What is FDI and how does it impact a country's economy?

FDI stands for Foreign Direct Investment, which refers to the investment made by a foreign company or individual in a domestic company or enterprise. FDI can have a significant impact on a country's economy by creating jobs, increasing productivity, and promoting economic growth. It can also bring in new technologies and expertise, which can help to improve the competitiveness of domestic firms.

What are the benefits and drawbacks of FDI for developing countries?

FDI can bring many benefits to developing countries, such as increased investment, job creation, and access to new technologies and markets. However, there are also potential drawbacks, such as the risk of exploitation by foreign investors, the potential for environmental damage, and the possibility of crowding out domestic firms. Developing countries need to carefully consider the potential benefits and drawbacks of FDI before deciding whether to encourage or restrict it.

How does FDI affect the balance of payments of a country?

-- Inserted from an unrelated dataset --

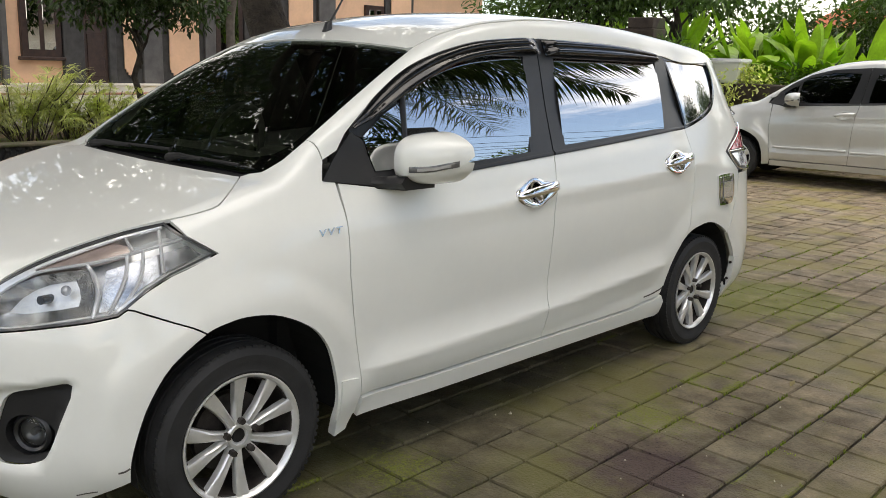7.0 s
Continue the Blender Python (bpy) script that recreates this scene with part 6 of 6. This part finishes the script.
for at, bend, turn, count in (((11.0, 3.9, 0), (-5.8, 2.7), 12, 40),):
    coco = thing("palm_tree", at, "coconut palm leaning over the yard", "tree", "palms")
    bm = bmesh.new()
    tube(bm, [(bend[0] * (k / 16) ** 2, bend[1] * (k / 16) ** 2, 0.435 * k - 0.03) for k in range(17)], [0.17 - 0.004 * k + (0.008 if k % 2 else 0) for k in range(17)], 12)
    part("trunk", bm, PALM_BARK, coco, smooth=True, sharp=80)
    for k in range(count):
        o = new("frond", big_frond)
        o.parent = coco
        o.matrix_basis = pose(bend[0], bend[1], 6.92, 34 - 15 * (k % 5), 0, 41 * k + turn)
# added out of view: block bright sky from the windscreen and hood reflections
for x, y in ((-17.6, 0.6), (-18.0, 5.8)):
    tree((x, y, 0), "tall dark-leaved tree added out of view behind the house to darken reflections", 6.0, 0.32, [(0, 0, 7.5, 2.2), (0.6, 2.2, 8.2, 2.2), (0.4, -2.2, 8.0, 2.2), (0.8, 0.8, 10.4, 2.4), (0.6, -1.6, 10.8, 2.2), (0.4, 2.4, 11.0, 2.0), (0.6, 0.2, 13.2, 2.2)], 6500, 0.40, LEAF_DARK, 8, group="tall trees")
rngt = random.Random(31)
for x, y, s in ((-1.9, 16.6, 0.9), (-7.5, 17, 1.2), (3.0, 22, 1.3), (8.6, 25.5, 1.7), (-12, 21, 1.5), (-2.5, 21, 1.2)):
    tree((x, y, 0), "leafy garden tree beyond the yard", 2.6 * s, 0.13 * s, [(0, 0, 3.2 * s, 1.2 * s), (0.9 * s, 0.3, 3.0 * s, 1.0 * s), (-0.9 * s, -0.2, 3.1 * s, 1.0 * s), (0.1, 0.2, 4.2 * s, 1.1 * s), (0.8 * s, -0.5, 3.9 * s, 0.9 * s)], 5200, 0.17 * s, LEAF_MID if rngt.random() < 0.6 else LEAF_DARK, 5, group="garden trees")
for x, y, s in ((11.6, 5.6, 1.15), (15.2, 3.6, 2.1), (16, -3, 1.3), (15.5, 12.5, 1.0), (17, 22, 1.4), (-14, -8, 1.6), (6, -14, 1.5), (-4, -15, 1.6)):
    tree((x, y, 0), "leafy tree round the yard", 2.6 * s, 0.13 * s, [(0, 0, 3.2 * s, 1.2 * s), (0.9 * s, 0.3, 3.0 * s, 1.0 * s), (-0.9 * s, -0.2, 3.1 * s, 1.0 * s), (0.1, 0.2, 4.2 * s, 1.1 * s)], 2200, 0.19 * s, LEAF_MID, 5, group="garden trees")
tree((9.6, 2.7, 0), "dense dark-leaved tree along the open side of the yard", 3.6, 0.24, [(0, 0, 4.8, 1.5), (0, 1.5, 5.0, 1.4), (0, -1.6, 5.0, 1.5), (0, 0.3, 6.6, 1.7), (0, 1.9, 6.8, 1.4), (0, -1.8, 6.8, 1.6), (0.2, 0.2, 8.4, 1.6), (0.2, 1.4, 8.8, 1.3), (0.2, -1.6, 8.6, 1.5), (0.2, 0, 10.0, 1.5), (0, 3.3, 5.2, 1.3), (0, 3.4, 7.0, 1.3), (0, 3.0, 8.8, 1.2), (0, 0.2, 11.8, 1.5), (0, 1.8, 10.8, 1.4), (0, -1.8, 10.9, 1.5), (0, 3.2, 10.5, 1.2)], 25000, 0.24, LEAF_DARK, 7, group="garden trees")
sign = thing("street_sign", (7.4, 7.9, 0), "dark sign board on a leaning post", "sign")
bm = bmesh.new()
tube(bm, [(0.5, 0.4, -0.02), (0.1, 0.1, 4.9)], 0.05, 8)
part("pole", bm, BLACK_TRIM, sign)
bm = bmesh.new()
box(bm, (0.05, 1.2, 0.5), (0.02, 0.0, 4.7), bevel=0.01)
part("board", bm, SIGN_DARK, sign)
for y in (-16.0, 40.0):
    up = thing("utility_pole", (12.3, y, 0), "grey concrete utility pole carrying cables", "pole", "utility poles")
    bm = bmesh.new()
    tube(bm, [(0, 0, -0.05), (0, 0, 3.5), (0, 0, 7.6)], [0.15, 0.13, 0.10], 10)
    part("shaft", bm, PATH_CONCRETE, up, smooth=True)
    bm = bmesh.new()
    box(bm, (1.3, 0.1, 0.1), (0.1, 0, 7.3), bevel=0.01)
    part("crossarm", bm, DARK_WOOD, up)
for k in range(7):
    wire = thing("cable", (11.72 + 0.2 * k, 12, 7.36 - 0.34 * (k % 4)), "overhead cable between utility poles", "cable", "overhead cables")
    bm = bmesh.new()
    tube(bm, [(0, -28 + 4 * j, 0.030 * ((j - 7) ** 2 - 49) * (1 + 0.14 * k) * 0.75) for j in range(15)], 0.018, 5)
    part("wire", bm, GAP, wire)

# ---- the pavers nearest to the walk, each a piece of its own ----
paver_meshes = []
for k in range(8):
    me = bpy.data.meshes.new("paver")
    me.from_pydata(paver_block(prng), [], PAVER_FACES)
    me.materials.append(PAVER_ONE)
    paver_meshes.append(me)
near.sort(key=lambda q: abs(q[0] - 1.6) + 0.45 * abs(q[1] - 1.6))
for x, y in near[:300]:
    o = new("paver", paver_meshes[prng.randrange(8)])
    o.parent = ground
    o.matrix_basis = pose(x, y, prng.uniform(-0.003, 0.002), 0, 0, math.degrees(PAVE_TURN) + (0 if prng.random() < 0.5 else 180))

FDI can have both positive and negative effects on the balance of payments of a country. On the one hand, FDI can bring in new capital and increase exports, which can improve the current account balance. On the other hand, FDI can also lead to increased imports of goods and services, which can worsen the current account balance. Additionally, FDI can also affect the capital account balance by increasing or decreasing the amount of foreign investment in a country. Overall, the impact of FDI on the balance of payments will depend on a variety of factors, including the nature of the investment and the economic conditions of the country.